[Records with scene code]
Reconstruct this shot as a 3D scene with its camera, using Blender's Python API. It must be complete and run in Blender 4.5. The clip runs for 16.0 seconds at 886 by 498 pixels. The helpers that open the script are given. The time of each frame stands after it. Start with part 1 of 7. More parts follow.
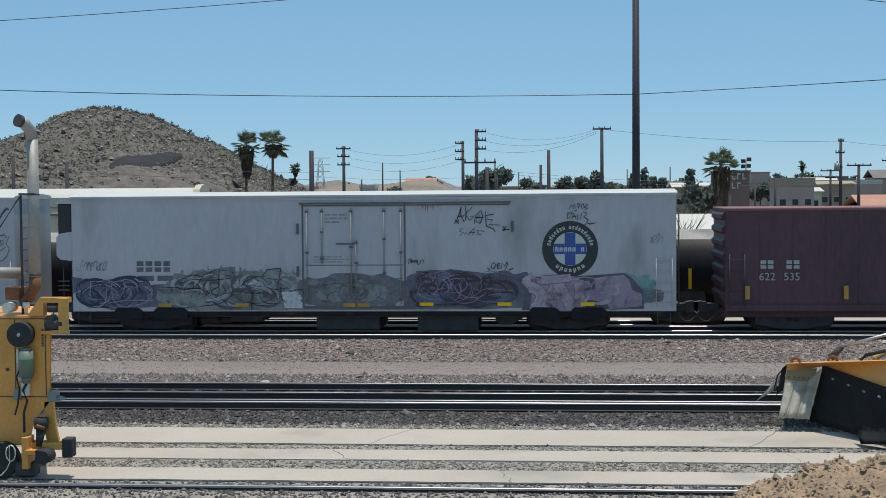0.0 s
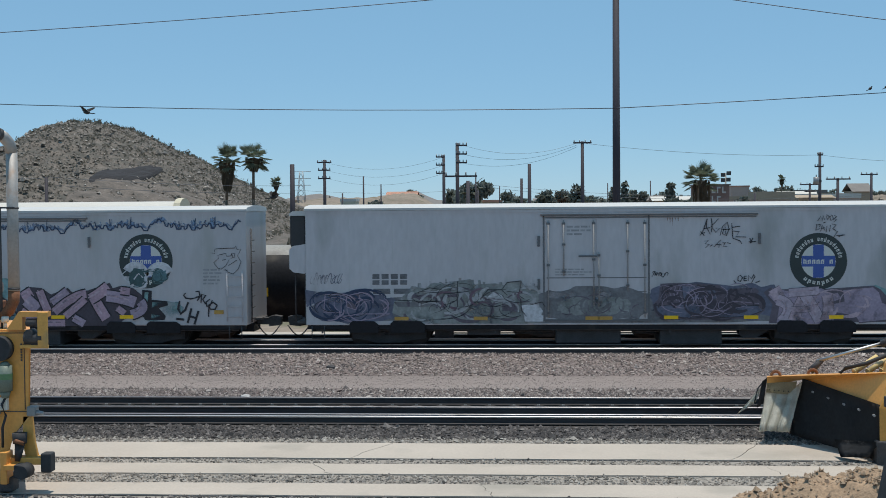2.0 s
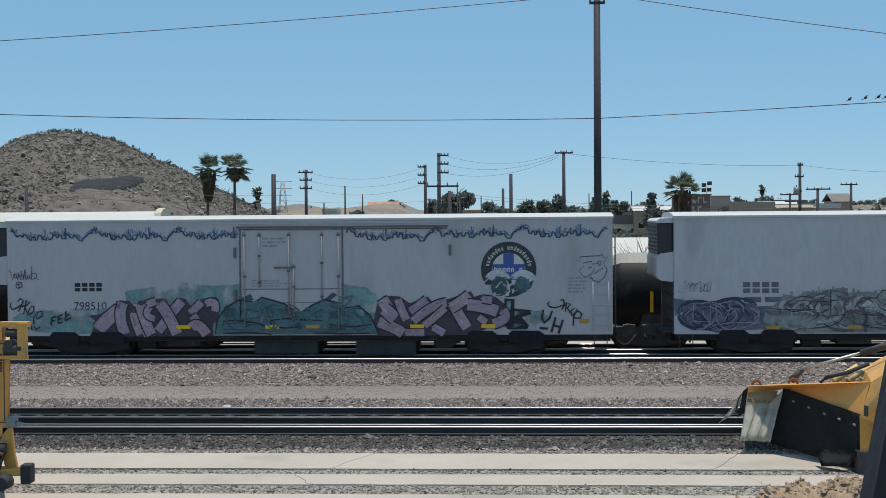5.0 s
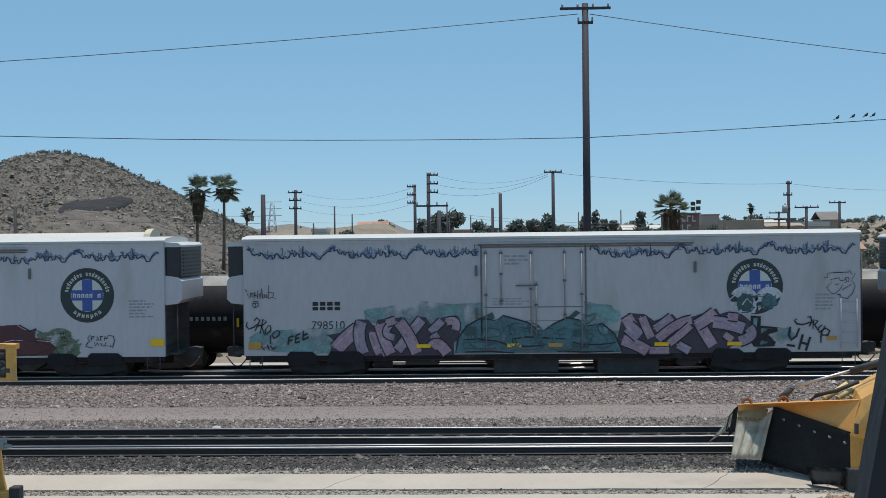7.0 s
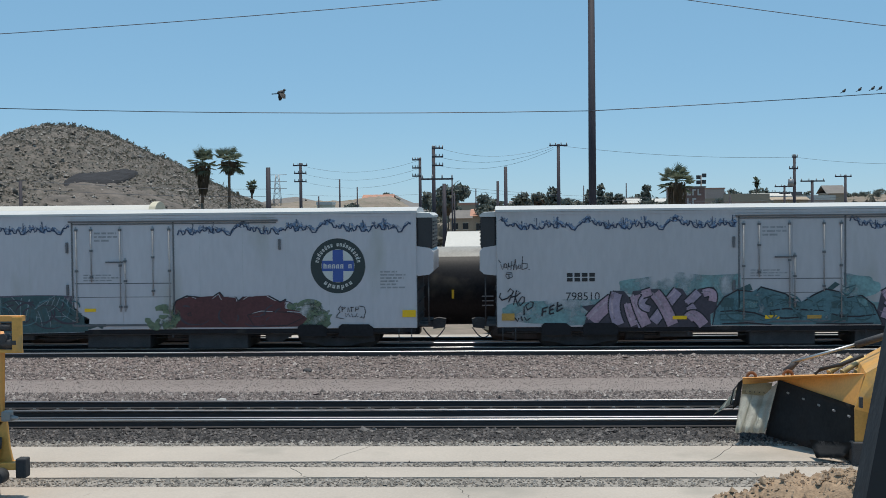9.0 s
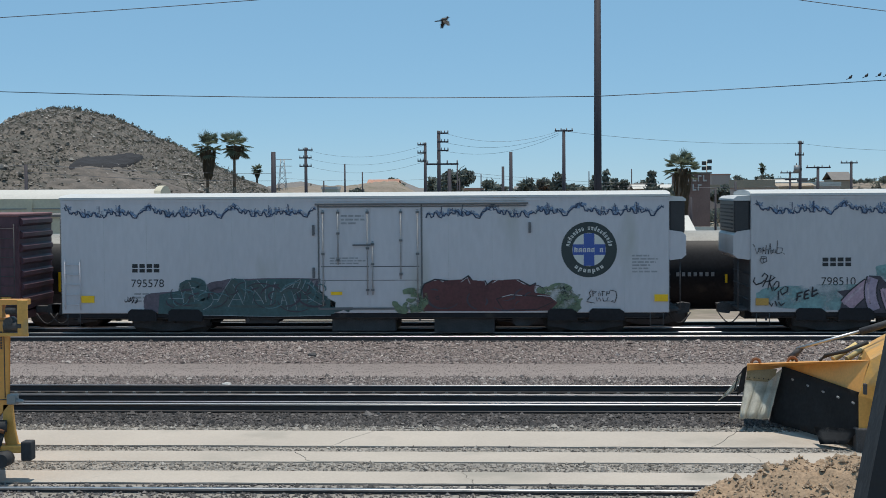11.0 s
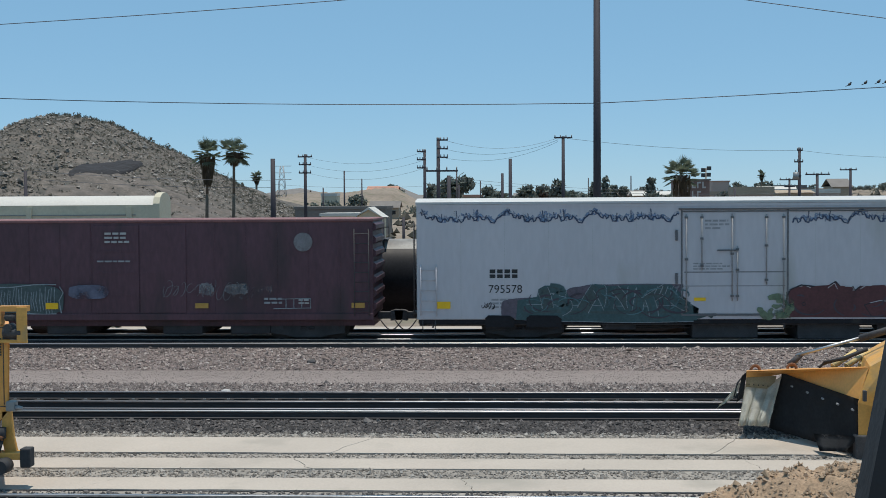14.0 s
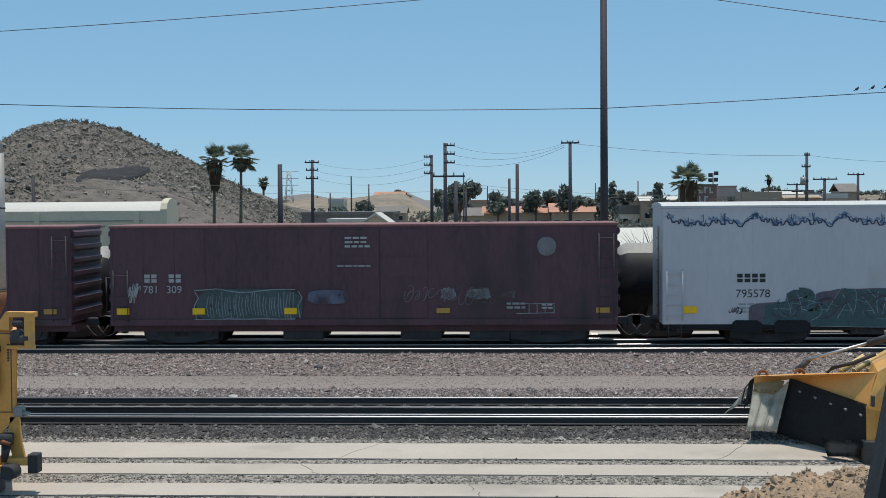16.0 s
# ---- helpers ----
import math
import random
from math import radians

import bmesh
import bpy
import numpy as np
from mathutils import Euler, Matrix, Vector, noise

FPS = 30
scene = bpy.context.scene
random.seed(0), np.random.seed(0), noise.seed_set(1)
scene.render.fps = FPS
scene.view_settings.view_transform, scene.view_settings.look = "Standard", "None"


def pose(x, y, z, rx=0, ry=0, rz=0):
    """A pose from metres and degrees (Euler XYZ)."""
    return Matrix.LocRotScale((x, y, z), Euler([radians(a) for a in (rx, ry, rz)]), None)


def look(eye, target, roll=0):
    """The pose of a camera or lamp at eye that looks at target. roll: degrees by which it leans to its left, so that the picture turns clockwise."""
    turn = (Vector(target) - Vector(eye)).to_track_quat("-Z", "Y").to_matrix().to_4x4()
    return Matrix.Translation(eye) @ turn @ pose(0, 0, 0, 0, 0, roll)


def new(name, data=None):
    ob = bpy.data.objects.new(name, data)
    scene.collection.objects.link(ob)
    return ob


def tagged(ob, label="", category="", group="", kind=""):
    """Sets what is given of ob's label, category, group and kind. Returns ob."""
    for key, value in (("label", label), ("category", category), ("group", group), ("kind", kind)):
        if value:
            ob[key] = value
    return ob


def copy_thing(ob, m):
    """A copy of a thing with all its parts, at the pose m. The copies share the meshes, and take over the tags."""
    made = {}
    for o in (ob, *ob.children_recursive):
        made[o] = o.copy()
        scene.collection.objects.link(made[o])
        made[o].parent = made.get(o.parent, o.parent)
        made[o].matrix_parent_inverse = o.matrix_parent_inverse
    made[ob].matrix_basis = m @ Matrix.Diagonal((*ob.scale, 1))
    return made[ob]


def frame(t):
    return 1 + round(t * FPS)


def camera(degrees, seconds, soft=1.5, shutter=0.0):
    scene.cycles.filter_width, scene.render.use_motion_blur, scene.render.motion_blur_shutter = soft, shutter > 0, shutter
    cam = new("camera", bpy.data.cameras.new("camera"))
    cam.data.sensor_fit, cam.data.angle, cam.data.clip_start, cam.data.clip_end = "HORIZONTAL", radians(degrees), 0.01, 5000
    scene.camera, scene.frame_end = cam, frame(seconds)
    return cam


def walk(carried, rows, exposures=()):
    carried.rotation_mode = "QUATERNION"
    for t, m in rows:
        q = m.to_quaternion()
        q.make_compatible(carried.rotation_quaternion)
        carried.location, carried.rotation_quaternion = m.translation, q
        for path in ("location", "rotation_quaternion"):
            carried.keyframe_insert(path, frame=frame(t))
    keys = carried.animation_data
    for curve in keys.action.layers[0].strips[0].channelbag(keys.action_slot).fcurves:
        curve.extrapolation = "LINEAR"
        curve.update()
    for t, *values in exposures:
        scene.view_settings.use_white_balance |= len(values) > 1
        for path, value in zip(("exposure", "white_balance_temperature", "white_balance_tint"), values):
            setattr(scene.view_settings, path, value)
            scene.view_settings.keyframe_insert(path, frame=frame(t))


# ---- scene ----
import itertools

cam = camera(36.18, 16.0, soft=0.8, shutter=0.2)
EYE_Z = 4.664
AIM = [  # seconds, Euler degrees
    (0, 87.495, 0.450, 4.680),
    (0.5, 87.572, 0.455, 4.479),
    (1, 87.756, 0.550, 4.277),
    (1.5, 87.916, 0.500, 4.082),
    (2, 88.065, 0.451, 3.874),
    (2.5, 88.171, 0.427, 3.675),
    (3, 88.304, 0.467, 3.569),
    (3.5, 88.347, 0.384, 3.429),
    (4, 88.399, 0.398, 3.321),
    (6.5, 89.031, 0.602, 2.733),
    (7, 89.305, 0.682, 2.660),
    (7.5, 89.240, 0.606, 2.595),
    (8, 88.846, 0.572, 2.633),
    (8.5, 88.413, 0.591, 2.808),
    (9, 88.175, 0.593, 2.876),
    (9.5, 87.967, 0.527, 3.008),
    (10, 87.688, 0.386, 3.047),
    (12.5, 87.512, 0.417, 3.134),
    (13, 87.548, 0.423, 3.120),
    (13.5, 87.705, 0.424, 3.118),
    (14, 87.834, 0.372, 3.067),
    (14.5, 87.839, 0.422, 3.043),
    (15, 87.894, 0.391, 3.098),
    (15.5, 88.024, 0.440, 3.191),
    (16, 88.063, 0.447, 3.361),
]
walk(cam, [(t, pose(0, 0, EYE_Z, rx, ry, rz)) for t, rx, ry, rz in AIM], exposures=[(0, 0.03, 6520, 10), (16, 0.03, 6520, 10)])

# ---- world, sun ----
SUN = Vector((0.06, 0.03, 1.0)).normalized()
world = bpy.data.worlds.new("sky")
scene.world = world
world.use_nodes = True
wn = world.node_tree.nodes
sky = wn.new("ShaderNodeTexSky")
sky.sky_type, sky.sun_disc = "NISHITA", False
sky.sun_elevation, sky.sun_rotation = math.asin(SUN.z), math.atan2(SUN.x, SUN.y)
sky.altitude, sky.air_density, sky.dust_density, sky.ozone_density = 700, 0.70, 0.0, 4.0
haze_mix = wn.new("ShaderNodeMix")  # a thin even veil evens out the clear sky
haze_mix.data_type = "RGBA"
haze_mix.inputs["Factor"].default_value = 0.65
haze_mix.inputs["B"].default_value = (1.90, 4.05, 5.85, 1)
world.node_tree.links.new(sky.outputs["Color"], haze_mix.inputs["A"])
world.node_tree.links.new(haze_mix.outputs["Result"], wn["Background"].inputs["Color"])
wn["Background"].inputs["Strength"].default_value = 0.115
sun = new("sun", bpy.data.lights.new("sun", "SUN"))
sun.data.energy, sun.data.angle, sun.data.color = 3.9, radians(0.53), (1.0, 0.93, 0.82)
sun.matrix_world = look(SUN * 60, (0, 0, 0))

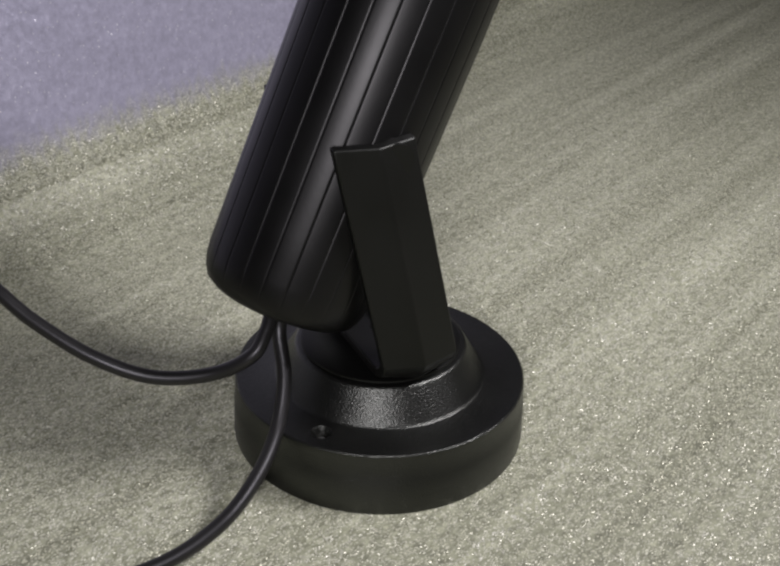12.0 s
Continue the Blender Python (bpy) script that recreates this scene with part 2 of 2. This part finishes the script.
HALF = radians(55)
low = [bend_at(HALF * k / 14) for k in range(15)]
high = [bend_at(HALF + (LEAN - HALF) * k / 8) for k in range(9)]
table, reached = sheet("tabletop", [(-BEHIND, 0.0)] + low, -BEHIND, [(low[-1][0], -0.012), (-BEHIND, -0.012)], "pale olive-silver hairline surface with a sparkling coat", "tabletop")
sheet("wall_back", high + [(high[-1][0] + TALL / math.tan(LEAN), high[-1][1] + TALL)], reached, [(0.24, TALL + high[-1][1]), (0.02, -0.05), (low[-1][0], -0.05)], "pale lavender sparkling wall with an olive rounded foot", "wall")
# unseen walls and ceiling, added to close the place and keep reflections dark
slab("wall_side", (SIDE, SIDE + 0.02, -BEHIND, 0.26, -0.05, TALL + 0.02), room_mat, "unseen enclosing wall, dark in place of a dim far room", "wall")
slab("wall_far_side", (-SIDE - 0.02, -SIDE, -BEHIND, 0.26, -0.05, TALL + 0.02), room_mat, "unseen enclosing wall, dark in place of a dim far room", "wall")
slab("wall_behind", (-SIDE - 0.02, SIDE + 0.02, -BEHIND - 0.02, -BEHIND, -0.05, TALL + 0.02), room_mat, "unseen enclosing wall, dark in place of a dim far room", "wall")
slab("ceiling", (-SIDE - 0.02, SIDE + 0.02, -BEHIND - 0.02, 0.26, TALL + 0.02, TALL + 0.04), room_mat, "unseen enclosing ceiling, dark in place of a dim far room", "ceiling")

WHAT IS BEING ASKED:
Skip the images and write out the rest of the listing exactly.

THE RESPONSE:
Reconstruct this shot as a 3D scene with its camera, using Blender's Python API. It must be complete and run in Blender 4.5. The clip runs for 16.0 seconds at 886 by 498 pixels. The helpers that open the script are given. The time of each frame stands after it. Start with part 1 of 7. More parts follow.
0.0 s
2.0 s
5.0 s
7.0 s
9.0 s
11.0 s
14.0 s
16.0 s
# ---- helpers ----
import math
import random
from math import radians

import bmesh
import bpy
import numpy as np
from mathutils import Euler, Matrix, Vector, noise

FPS = 30
scene = bpy.context.scene
random.seed(0), np.random.seed(0), noise.seed_set(1)
scene.render.fps = FPS
scene.view_settings.view_transform, scene.view_settings.look = "Standard", "None"


def pose(x, y, z, rx=0, ry=0, rz=0):
    """A pose from metres and degrees (Euler XYZ)."""
    return Matrix.LocRotScale((x, y, z), Euler([radians(a) for a in (rx, ry, rz)]), None)


def look(eye, target, roll=0):
    """The pose of a camera or lamp at eye that looks at target. roll: degrees by which it leans to its left, so that the picture turns clockwise."""
    turn = (Vector(target) - Vector(eye)).to_track_quat("-Z", "Y").to_matrix().to_4x4()
    return Matrix.Translation(eye) @ turn @ pose(0, 0, 0, 0, 0, roll)


def new(name, data=None):
    ob = bpy.data.objects.new(name, data)
    scene.collection.objects.link(ob)
    return ob


def tagged(ob, label="", category="", group="", kind=""):
    """Sets what is given of ob's label, category, group and kind. Returns ob."""
    for key, value in (("label", label), ("category", category), ("group", group), ("kind", kind)):
        if value:
            ob[key] = value
    return ob


def copy_thing(ob, m):
    """A copy of a thing with all its parts, at the pose m. The copies share the meshes, and take over the tags."""
    made = {}
    for o in (ob, *ob.children_recursive):
        made[o] = o.copy()
        scene.collection.objects.link(made[o])
        made[o].parent = made.get(o.parent, o.parent)
        made[o].matrix_parent_inverse = o.matrix_parent_inverse
    made[ob].matrix_basis = m @ Matrix.Diagonal((*ob.scale, 1))
    return made[ob]


def frame(t):
    return 1 + round(t * FPS)


def camera(degrees, seconds, soft=1.5, shutter=0.0):
    scene.cycles.filter_width, scene.render.use_motion_blur, scene.render.motion_blur_shutter = soft, shutter > 0, shutter
    cam = new("camera", bpy.data.cameras.new("camera"))
    cam.data.sensor_fit, cam.data.angle, cam.data.clip_start, cam.data.clip_end = "HORIZONTAL", radians(degrees), 0.01, 5000
    scene.camera, scene.frame_end = cam, frame(seconds)
    return cam


def walk(carried, rows, exposures=()):
    carried.rotation_mode = "QUATERNION"
    for t, m in rows:
        q = m.to_quaternion()
        q.make_compatible(carried.rotation_quaternion)
        carried.location, carried.rotation_quaternion = m.translation, q
        for path in ("location", "rotation_quaternion"):
            carried.keyframe_insert(path, frame=frame(t))
    keys = carried.animation_data
    for curve in keys.action.layers[0].strips[0].channelbag(keys.action_slot).fcurves:
        curve.extrapolation = "LINEAR"
        curve.update()
    for t, *values in exposures:
        scene.view_settings.use_white_balance |= len(values) > 1
        for path, value in zip(("exposure", "white_balance_temperature", "white_balance_tint"), values):
            setattr(scene.view_settings, path, value)
            scene.view_settings.keyframe_insert(path, frame=frame(t))


# ---- scene ----
import itertools

cam = camera(36.18, 16.0, soft=0.8, shutter=0.2)
EYE_Z = 4.664
AIM = [  # seconds, Euler degrees
    (0, 87.495, 0.450, 4.680),
    (0.5, 87.572, 0.455, 4.479),
    (1, 87.756, 0.550, 4.277),
    (1.5, 87.916, 0.500, 4.082),
    (2, 88.065, 0.451, 3.874),
    (2.5, 88.171, 0.427, 3.675),
    (3, 88.304, 0.467, 3.569),
    (3.5, 88.347, 0.384, 3.429),
    (4, 88.399, 0.398, 3.321),
    (6.5, 89.031, 0.602, 2.733),
    (7, 89.305, 0.682, 2.660),
    (7.5, 89.240, 0.606, 2.595),
    (8, 88.846, 0.572, 2.633),
    (8.5, 88.413, 0.591, 2.808),
    (9, 88.175, 0.593, 2.876),
    (9.5, 87.967, 0.527, 3.008),
    (10, 87.688, 0.386, 3.047),
    (12.5, 87.512, 0.417, 3.134),
    (13, 87.548, 0.423, 3.120),
    (13.5, 87.705, 0.424, 3.118),
    (14, 87.834, 0.372, 3.067),
    (14.5, 87.839, 0.422, 3.043),
    (15, 87.894, 0.391, 3.098),
    (15.5, 88.024, 0.440, 3.191),
    (16, 88.063, 0.447, 3.361),
]
walk(cam, [(t, pose(0, 0, EYE_Z, rx, ry, rz)) for t, rx, ry, rz in AIM], exposures=[(0, 0.03, 6520, 10), (16, 0.03, 6520, 10)])

# ---- world, sun ----
SUN = Vector((0.06, 0.03, 1.0)).normalized()
world = bpy.data.worlds.new("sky")
scene.world = world
world.use_nodes = True
wn = world.node_tree.nodes
sky = wn.new("ShaderNodeTexSky")
sky.sky_type, sky.sun_disc = "NISHITA", False
sky.sun_elevation, sky.sun_rotation = math.asin(SUN.z), math.atan2(SUN.x, SUN.y)
sky.altitude, sky.air_density, sky.dust_density, sky.ozone_density = 700, 0.70, 0.0, 4.0
haze_mix = wn.new("ShaderNodeMix")  # a thin even veil evens out the clear sky
haze_mix.data_type = "RGBA"
haze_mix.inputs["Factor"].default_value = 0.65
haze_mix.inputs["B"].default_value = (1.90, 4.05, 5.85, 1)
world.node_tree.links.new(sky.outputs["Color"], haze_mix.inputs["A"])
world.node_tree.links.new(haze_mix.outputs["Result"], wn["Background"].inputs["Color"])
wn["Background"].inputs["Strength"].default_value = 0.115
sun = new("sun", bpy.data.lights.new("sun", "SUN"))
sun.data.energy, sun.data.angle, sun.data.color = 3.9, radians(0.53), (1.0, 0.93, 0.82)
sun.matrix_world = look(SUN * 60, (0, 0, 0))

12.0 s
Continue the Blender Python (bpy) script that recreates this scene with part 2 of 2. This part finishes the script.
HALF = radians(55)
low = [bend_at(HALF * k / 14) for k in range(15)]
high = [bend_at(HALF + (LEAN - HALF) * k / 8) for k in range(9)]
table, reached = sheet("tabletop", [(-BEHIND, 0.0)] + low, -BEHIND, [(low[-1][0], -0.012), (-BEHIND, -0.012)], "pale olive-silver hairline surface with a sparkling coat", "tabletop")
sheet("wall_back", high + [(high[-1][0] + TALL / math.tan(LEAN), high[-1][1] + TALL)], reached, [(0.24, TALL + high[-1][1]), (0.02, -0.05), (low[-1][0], -0.05)], "pale lavender sparkling wall with an olive rounded foot", "wall")
# unseen walls and ceiling, added to close the place and keep reflections dark
slab("wall_side", (SIDE, SIDE + 0.02, -BEHIND, 0.26, -0.05, TALL + 0.02), room_mat, "unseen enclosing wall, dark in place of a dim far room", "wall")
slab("wall_far_side", (-SIDE - 0.02, -SIDE, -BEHIND, 0.26, -0.05, TALL + 0.02), room_mat, "unseen enclosing wall, dark in place of a dim far room", "wall")
slab("wall_behind", (-SIDE - 0.02, SIDE + 0.02, -BEHIND - 0.02, -BEHIND, -0.05, TALL + 0.02), room_mat, "unseen enclosing wall, dark in place of a dim far room", "wall")
slab("ceiling", (-SIDE - 0.02, SIDE + 0.02, -BEHIND - 0.02, 0.26, TALL + 0.02, TALL + 0.04), room_mat, "unseen enclosing ceiling, dark in place of a dim far room", "ceiling")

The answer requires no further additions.